_Stored data_.
--------------------

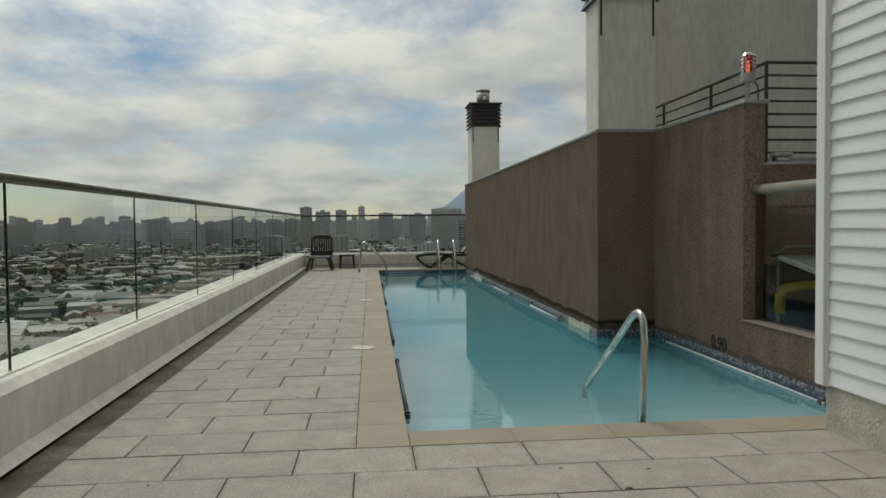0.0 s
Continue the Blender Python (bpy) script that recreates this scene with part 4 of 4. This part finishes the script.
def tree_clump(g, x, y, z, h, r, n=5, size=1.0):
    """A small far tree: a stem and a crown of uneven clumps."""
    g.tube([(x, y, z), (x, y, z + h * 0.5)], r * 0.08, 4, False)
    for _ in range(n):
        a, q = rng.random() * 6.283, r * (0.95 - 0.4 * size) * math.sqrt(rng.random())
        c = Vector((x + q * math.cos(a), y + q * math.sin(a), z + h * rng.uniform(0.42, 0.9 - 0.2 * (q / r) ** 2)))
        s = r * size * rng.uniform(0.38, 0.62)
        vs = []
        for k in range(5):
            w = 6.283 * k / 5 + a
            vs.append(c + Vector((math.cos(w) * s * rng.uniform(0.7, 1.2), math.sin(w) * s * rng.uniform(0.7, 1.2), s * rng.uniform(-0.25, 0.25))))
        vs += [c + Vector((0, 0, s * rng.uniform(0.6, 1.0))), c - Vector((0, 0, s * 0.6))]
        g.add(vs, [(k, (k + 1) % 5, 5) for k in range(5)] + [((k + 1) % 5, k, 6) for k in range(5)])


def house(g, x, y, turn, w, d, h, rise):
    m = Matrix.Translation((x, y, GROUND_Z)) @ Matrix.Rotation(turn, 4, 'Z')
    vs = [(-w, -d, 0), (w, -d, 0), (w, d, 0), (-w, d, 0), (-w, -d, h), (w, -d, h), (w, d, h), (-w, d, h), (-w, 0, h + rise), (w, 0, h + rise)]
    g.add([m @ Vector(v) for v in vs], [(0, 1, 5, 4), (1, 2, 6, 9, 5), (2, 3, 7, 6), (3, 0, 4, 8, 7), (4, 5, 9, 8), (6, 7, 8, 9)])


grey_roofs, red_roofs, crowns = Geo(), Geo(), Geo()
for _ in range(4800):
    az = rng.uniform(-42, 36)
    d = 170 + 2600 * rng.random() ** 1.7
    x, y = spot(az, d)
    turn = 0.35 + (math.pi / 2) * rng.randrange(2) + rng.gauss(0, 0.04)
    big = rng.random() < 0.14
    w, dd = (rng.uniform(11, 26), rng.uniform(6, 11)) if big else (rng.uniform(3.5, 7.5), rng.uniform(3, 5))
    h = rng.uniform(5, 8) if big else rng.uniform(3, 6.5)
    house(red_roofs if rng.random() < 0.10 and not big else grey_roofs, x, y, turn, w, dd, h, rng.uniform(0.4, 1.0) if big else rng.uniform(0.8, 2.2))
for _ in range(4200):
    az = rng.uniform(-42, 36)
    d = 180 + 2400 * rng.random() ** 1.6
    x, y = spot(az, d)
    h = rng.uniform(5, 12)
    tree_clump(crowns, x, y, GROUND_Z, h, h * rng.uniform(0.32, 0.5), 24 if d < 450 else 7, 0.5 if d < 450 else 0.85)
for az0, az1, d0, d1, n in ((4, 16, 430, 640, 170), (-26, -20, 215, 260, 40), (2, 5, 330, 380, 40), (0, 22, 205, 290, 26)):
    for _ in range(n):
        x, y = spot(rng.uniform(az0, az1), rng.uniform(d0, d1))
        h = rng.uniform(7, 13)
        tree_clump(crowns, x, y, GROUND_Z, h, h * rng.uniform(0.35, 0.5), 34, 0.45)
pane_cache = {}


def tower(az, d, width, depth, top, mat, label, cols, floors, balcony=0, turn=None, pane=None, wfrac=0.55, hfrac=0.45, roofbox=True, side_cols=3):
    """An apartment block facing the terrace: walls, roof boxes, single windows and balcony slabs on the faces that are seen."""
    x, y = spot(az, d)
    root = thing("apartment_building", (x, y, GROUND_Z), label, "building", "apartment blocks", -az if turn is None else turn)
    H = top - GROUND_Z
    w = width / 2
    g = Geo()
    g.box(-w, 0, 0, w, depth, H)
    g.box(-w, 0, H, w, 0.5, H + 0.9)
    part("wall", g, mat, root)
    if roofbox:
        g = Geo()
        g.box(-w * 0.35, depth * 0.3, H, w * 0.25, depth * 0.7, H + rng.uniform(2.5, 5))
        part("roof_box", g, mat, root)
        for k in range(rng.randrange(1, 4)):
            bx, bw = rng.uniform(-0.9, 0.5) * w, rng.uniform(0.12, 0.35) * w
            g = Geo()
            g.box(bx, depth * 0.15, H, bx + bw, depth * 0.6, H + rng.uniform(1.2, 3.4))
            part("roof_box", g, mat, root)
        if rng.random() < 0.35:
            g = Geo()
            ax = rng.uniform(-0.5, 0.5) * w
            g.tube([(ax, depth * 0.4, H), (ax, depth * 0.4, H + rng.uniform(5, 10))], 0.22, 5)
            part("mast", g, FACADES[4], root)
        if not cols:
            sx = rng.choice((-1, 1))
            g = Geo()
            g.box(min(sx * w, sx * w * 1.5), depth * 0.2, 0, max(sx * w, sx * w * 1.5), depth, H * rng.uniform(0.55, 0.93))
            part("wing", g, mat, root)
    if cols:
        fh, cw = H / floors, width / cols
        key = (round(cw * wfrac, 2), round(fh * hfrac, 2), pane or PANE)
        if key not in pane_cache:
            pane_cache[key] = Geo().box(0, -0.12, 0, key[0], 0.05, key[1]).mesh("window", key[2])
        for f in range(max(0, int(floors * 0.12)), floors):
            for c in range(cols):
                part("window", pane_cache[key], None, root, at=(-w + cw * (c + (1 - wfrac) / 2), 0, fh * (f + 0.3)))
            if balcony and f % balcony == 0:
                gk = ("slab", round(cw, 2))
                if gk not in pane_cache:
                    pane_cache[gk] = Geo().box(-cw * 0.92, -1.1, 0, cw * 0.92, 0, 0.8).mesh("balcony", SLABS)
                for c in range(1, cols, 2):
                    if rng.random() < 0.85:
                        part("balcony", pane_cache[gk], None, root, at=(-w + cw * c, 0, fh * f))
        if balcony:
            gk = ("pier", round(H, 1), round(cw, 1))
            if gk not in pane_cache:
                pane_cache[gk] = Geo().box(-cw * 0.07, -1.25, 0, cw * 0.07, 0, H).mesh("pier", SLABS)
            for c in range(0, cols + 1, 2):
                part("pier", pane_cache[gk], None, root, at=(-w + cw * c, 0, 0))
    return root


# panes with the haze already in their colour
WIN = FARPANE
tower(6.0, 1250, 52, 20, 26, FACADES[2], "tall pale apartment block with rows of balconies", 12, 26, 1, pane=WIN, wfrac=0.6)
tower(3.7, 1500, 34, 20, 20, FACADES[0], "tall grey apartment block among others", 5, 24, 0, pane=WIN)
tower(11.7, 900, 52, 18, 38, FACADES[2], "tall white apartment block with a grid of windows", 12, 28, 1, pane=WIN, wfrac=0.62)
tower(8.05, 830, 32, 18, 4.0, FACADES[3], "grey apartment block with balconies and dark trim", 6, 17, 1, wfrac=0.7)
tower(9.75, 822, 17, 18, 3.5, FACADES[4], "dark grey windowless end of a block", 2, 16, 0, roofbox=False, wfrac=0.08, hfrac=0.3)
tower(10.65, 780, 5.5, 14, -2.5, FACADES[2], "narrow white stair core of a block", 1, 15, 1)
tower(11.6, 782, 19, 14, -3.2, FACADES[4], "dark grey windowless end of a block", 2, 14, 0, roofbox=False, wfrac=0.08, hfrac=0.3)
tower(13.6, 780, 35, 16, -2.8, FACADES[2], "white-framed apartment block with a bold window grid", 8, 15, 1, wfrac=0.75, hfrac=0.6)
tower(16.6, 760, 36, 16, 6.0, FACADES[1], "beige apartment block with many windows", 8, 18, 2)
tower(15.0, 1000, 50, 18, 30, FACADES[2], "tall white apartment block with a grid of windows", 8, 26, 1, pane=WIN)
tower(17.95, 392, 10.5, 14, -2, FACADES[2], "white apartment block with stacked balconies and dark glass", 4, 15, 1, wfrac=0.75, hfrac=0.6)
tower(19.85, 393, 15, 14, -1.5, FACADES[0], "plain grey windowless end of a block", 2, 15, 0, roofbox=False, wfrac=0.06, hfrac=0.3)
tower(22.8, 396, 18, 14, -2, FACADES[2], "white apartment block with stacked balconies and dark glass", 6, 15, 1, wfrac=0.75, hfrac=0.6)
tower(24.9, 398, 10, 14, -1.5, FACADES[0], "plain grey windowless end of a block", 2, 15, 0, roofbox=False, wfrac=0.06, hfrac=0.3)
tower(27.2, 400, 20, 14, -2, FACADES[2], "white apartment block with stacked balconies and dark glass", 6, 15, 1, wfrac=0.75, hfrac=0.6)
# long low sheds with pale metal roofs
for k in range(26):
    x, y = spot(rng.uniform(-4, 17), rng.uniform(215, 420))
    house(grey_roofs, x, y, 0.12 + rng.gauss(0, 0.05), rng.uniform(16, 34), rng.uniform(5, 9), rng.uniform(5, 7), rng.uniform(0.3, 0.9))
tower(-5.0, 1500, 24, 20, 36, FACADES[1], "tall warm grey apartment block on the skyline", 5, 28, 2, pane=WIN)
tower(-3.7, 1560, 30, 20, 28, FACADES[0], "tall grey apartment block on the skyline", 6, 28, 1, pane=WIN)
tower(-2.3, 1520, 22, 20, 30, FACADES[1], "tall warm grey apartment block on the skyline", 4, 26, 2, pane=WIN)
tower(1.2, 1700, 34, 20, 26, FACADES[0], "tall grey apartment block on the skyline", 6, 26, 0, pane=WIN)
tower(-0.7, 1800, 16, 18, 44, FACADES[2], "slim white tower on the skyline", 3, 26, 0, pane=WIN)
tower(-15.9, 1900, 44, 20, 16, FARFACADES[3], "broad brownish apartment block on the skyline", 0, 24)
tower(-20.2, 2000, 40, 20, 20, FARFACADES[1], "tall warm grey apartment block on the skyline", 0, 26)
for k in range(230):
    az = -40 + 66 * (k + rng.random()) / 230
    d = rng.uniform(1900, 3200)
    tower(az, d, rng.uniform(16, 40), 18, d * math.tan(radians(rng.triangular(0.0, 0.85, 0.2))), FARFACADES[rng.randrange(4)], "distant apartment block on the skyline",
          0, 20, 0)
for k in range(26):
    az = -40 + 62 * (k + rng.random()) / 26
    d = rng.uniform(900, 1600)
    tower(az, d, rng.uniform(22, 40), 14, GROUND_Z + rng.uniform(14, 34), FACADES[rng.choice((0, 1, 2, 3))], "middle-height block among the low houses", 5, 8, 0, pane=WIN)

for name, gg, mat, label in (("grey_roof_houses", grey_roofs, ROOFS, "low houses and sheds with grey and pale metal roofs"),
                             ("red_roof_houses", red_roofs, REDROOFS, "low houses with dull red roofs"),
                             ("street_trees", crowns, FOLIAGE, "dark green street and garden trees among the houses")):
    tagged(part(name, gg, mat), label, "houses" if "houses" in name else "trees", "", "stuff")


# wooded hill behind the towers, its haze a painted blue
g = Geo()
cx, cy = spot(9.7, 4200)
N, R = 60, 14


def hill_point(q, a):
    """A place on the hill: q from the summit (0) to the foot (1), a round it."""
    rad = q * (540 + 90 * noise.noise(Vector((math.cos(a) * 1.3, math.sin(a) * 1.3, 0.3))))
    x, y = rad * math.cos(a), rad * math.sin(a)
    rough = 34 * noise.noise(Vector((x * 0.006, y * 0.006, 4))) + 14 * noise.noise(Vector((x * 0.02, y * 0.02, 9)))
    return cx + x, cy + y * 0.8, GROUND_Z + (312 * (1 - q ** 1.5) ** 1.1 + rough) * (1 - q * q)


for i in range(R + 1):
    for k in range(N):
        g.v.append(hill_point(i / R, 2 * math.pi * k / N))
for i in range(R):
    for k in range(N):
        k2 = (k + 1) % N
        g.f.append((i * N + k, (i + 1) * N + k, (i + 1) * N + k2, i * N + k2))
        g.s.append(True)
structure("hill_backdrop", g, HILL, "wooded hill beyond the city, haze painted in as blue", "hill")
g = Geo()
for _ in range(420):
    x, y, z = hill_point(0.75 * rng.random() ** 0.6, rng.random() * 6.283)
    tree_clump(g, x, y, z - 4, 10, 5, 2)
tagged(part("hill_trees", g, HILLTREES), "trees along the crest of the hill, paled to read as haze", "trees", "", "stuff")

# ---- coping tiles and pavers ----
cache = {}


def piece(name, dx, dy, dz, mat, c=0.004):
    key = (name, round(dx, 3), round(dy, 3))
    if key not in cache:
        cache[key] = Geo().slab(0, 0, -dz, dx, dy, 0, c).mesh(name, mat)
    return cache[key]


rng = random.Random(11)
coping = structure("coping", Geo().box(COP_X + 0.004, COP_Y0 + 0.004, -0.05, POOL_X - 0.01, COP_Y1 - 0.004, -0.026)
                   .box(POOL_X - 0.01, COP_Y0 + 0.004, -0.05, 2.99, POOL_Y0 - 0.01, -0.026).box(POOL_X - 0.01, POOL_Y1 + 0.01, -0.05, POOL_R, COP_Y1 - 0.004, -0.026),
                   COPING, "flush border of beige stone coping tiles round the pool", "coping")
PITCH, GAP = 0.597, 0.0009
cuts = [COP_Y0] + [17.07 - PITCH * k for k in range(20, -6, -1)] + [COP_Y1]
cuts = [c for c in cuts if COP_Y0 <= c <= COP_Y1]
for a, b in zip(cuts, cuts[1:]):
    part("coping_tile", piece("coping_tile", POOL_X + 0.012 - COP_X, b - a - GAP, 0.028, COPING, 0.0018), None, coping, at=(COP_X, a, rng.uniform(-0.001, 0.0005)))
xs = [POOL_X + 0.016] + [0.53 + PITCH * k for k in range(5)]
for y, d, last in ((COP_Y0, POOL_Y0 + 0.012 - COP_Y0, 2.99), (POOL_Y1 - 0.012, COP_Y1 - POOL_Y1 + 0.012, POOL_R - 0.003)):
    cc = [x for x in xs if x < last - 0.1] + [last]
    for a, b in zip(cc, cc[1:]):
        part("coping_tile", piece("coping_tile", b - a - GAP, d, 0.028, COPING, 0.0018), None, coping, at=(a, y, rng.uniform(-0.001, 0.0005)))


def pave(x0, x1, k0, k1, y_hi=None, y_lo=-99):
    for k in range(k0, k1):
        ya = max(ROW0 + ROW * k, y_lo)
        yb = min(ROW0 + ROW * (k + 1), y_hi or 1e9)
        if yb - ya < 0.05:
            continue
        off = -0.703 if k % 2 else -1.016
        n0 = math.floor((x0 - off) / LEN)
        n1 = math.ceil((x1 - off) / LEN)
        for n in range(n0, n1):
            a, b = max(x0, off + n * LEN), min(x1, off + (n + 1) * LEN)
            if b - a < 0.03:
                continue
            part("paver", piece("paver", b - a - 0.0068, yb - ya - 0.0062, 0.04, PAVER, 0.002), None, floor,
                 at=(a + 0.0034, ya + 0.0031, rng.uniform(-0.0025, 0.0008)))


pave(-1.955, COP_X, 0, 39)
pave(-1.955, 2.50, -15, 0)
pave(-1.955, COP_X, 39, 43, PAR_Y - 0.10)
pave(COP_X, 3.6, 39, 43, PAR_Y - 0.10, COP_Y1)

--------------------

_Written exercise_. Your task is to repeat the lines from the one containing "Continue the Blender" to the one containing "g.add(vs, [(k, (k", both lines included. Leave out every other line.

_Exercise answer_.
Continue the Blender Python (bpy) script that recreates this scene with part 4 of 4. This part finishes the script.
def tree_clump(g, x, y, z, h, r, n=5, size=1.0):
    """A small far tree: a stem and a crown of uneven clumps."""
    g.tube([(x, y, z), (x, y, z + h * 0.5)], r * 0.08, 4, False)
    for _ in range(n):
        a, q = rng.random() * 6.283, r * (0.95 - 0.4 * size) * math.sqrt(rng.random())
        c = Vector((x + q * math.cos(a), y + q * math.sin(a), z + h * rng.uniform(0.42, 0.9 - 0.2 * (q / r) ** 2)))
        s = r * size * rng.uniform(0.38, 0.62)
        vs = []
        for k in range(5):
            w = 6.283 * k / 5 + a
            vs.append(c + Vector((math.cos(w) * s * rng.uniform(0.7, 1.2), math.sin(w) * s * rng.uniform(0.7, 1.2), s * rng.uniform(-0.25, 0.25))))
        vs += [c + Vector((0, 0, s * rng.uniform(0.6, 1.0))), c - Vector((0, 0, s * 0.6))]
        g.add(vs, [(k, (k + 1) % 5, 5) for k in range(5)] + [((k + 1) % 5, k, 6) for k in range(5)])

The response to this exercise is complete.